Property

Settlement in Flintstone-House Case Means 15-Foot Metal Dinosaurs Will Stay

How to upset an HOA (image: Jim Maurer via Flickr, CC2.0)

“I see any dinosaur, I buy it,” Florence Fang said a couple of years ago, and she has plainly visited at least one but not more than five locations from which she was able to see a 15-foot-tall dinosaur statue. These now grace her yard in Hillsborough, California, along with a variety of other objects and figurines including a Bigfoot, some pigs, and two pterodactyls, as well as near-life-size statues of Fred, Wilma, Barney, Betty, and one (1) Great Gazoo. The home itself could also be described as non-standard—reports generally use the word “bulbous”—and it is known locally as “the Flintstone House.”

Neighbors apparently have a number of other words for it.

The town has never been happy with Ms. Fang’s Flintstone House, and in 2019 it sued her, alleging the place was a public nuisance and that many of her improvements (or as the town likely put it, “improvements”) were made without the necessary permits. She counter-sued. Reports this week say the case settled in April, but got no publicity until now because of a confidentiality provision (which obviously did not fully succeed).

Hillsborough is a wealthy community halfway between San Francisco and San Jose, and is known for its architecture, which includes a Hearst family property known as the “Western White House,” a 98-room Beaux-Arts chateau, and a building designed by Frank Lloyd Wright. In 1976, those were joined by the Flintstone House, designed by architect William Nicholson, whose plans called for a Modernist structure created by spraying concrete over a structure molded from rebar, wire mesh, and giant aeronautical balloons (hence its bulbousness). The result is … unique, especially in Hillsborough.

At the time, the town did not have an architectural review board with the power to enforce design standards. Now, it does. And no, that is not a coincidence. According to a former resident, the Hillsborough Architecture Design and Review Board was established just after the home was built for the purpose of ensuring that “there would never be another home like that built in Hillsborough.” The current 78-page list of design guidelines claim to have no problem with Modernism itself, but does say—without naming any names—that “when this style is designed badly or executed poorly, the results can be dramatic….” The guidelines note that Modernist dwelling plans therefore “will be subject to a higher level of scrutiny” before being approved.

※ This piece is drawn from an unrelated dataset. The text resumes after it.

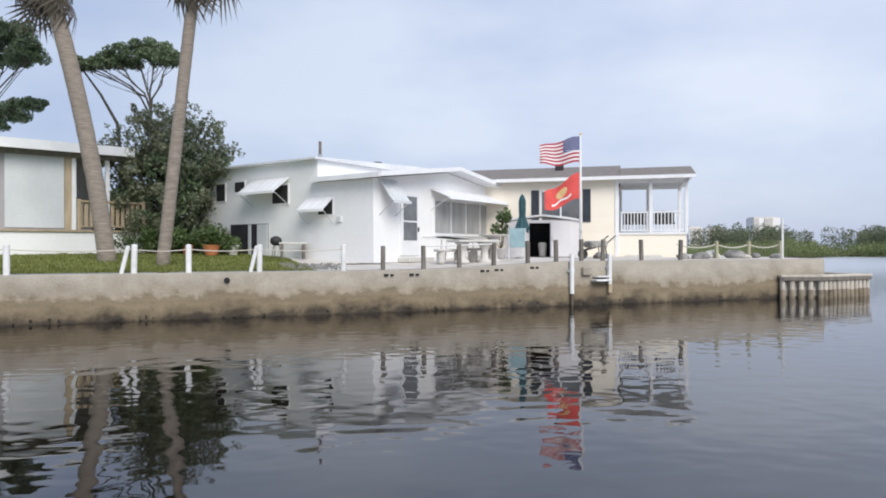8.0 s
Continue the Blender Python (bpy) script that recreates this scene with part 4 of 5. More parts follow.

The Flintstone House does get a higher level of scrutiny, but it’s too late for the Board to not approve it, since it’s already there. Obviously, the town has never liked the place, but it liked it less and less after Ms. Fang bought it in 2017 and started installing dinosaur statues and concrete mushrooms and whatnot. It did issue a permit for a retaining wall in late 2017, but then an inspection “found other improvements outside the scope of the permit,” and the town’s building department ordered Fang to stop work on those things. It issued a second stop-work order the following month, and then another one seven months later, all of which Fang seems to have mostly ignored. The lawsuit followed.

Ms. Fang, who has enough money to buy a home in Hillsborough, five 15-foot dinosaur statues, and a whole lot of other crap besides, definitely had enough left over to hire a lawyer. The lawyer promptly held a press conference, suggested the city’s motive might have been discriminatory (anti-Asian, not anti-Flintstone), and threatened to file a “very ferocious counter-claim.” I don’t know how ferocious it was but she did file one. Both lawsuits were resolved in the April settlement.

According to this report, Fang agreed to drop her lawsuit and to apply for permits in the future, and the city agreed to approve permits she will submit retroactively for the existing improvements. The city will also pay Fang $125,000, which the settlement agreement reportedly says is “solely to cover expenses incurred by Flintstone related to the lawsuit, and shall not be as a payment related to any claim for discrimination,” which the city denies. The report does say “incurred by Flintstone,” so either the house was a co-plaintiff suing on its own behalf (“Flintstone House, Inc.” (hereinafter ‘Flintstone’)”), or that’s a pretty good semi-Freudian slip by the reporter. I could look it up, but I don’t want to.

Please note the absence of any references to the legal battle as a “Yabba Dabba Dispute” or to the settlement as a “Yabba Dabba Deal,” terms that appear all too frequently in other media coverage of this matter, although once would be “too frequently.”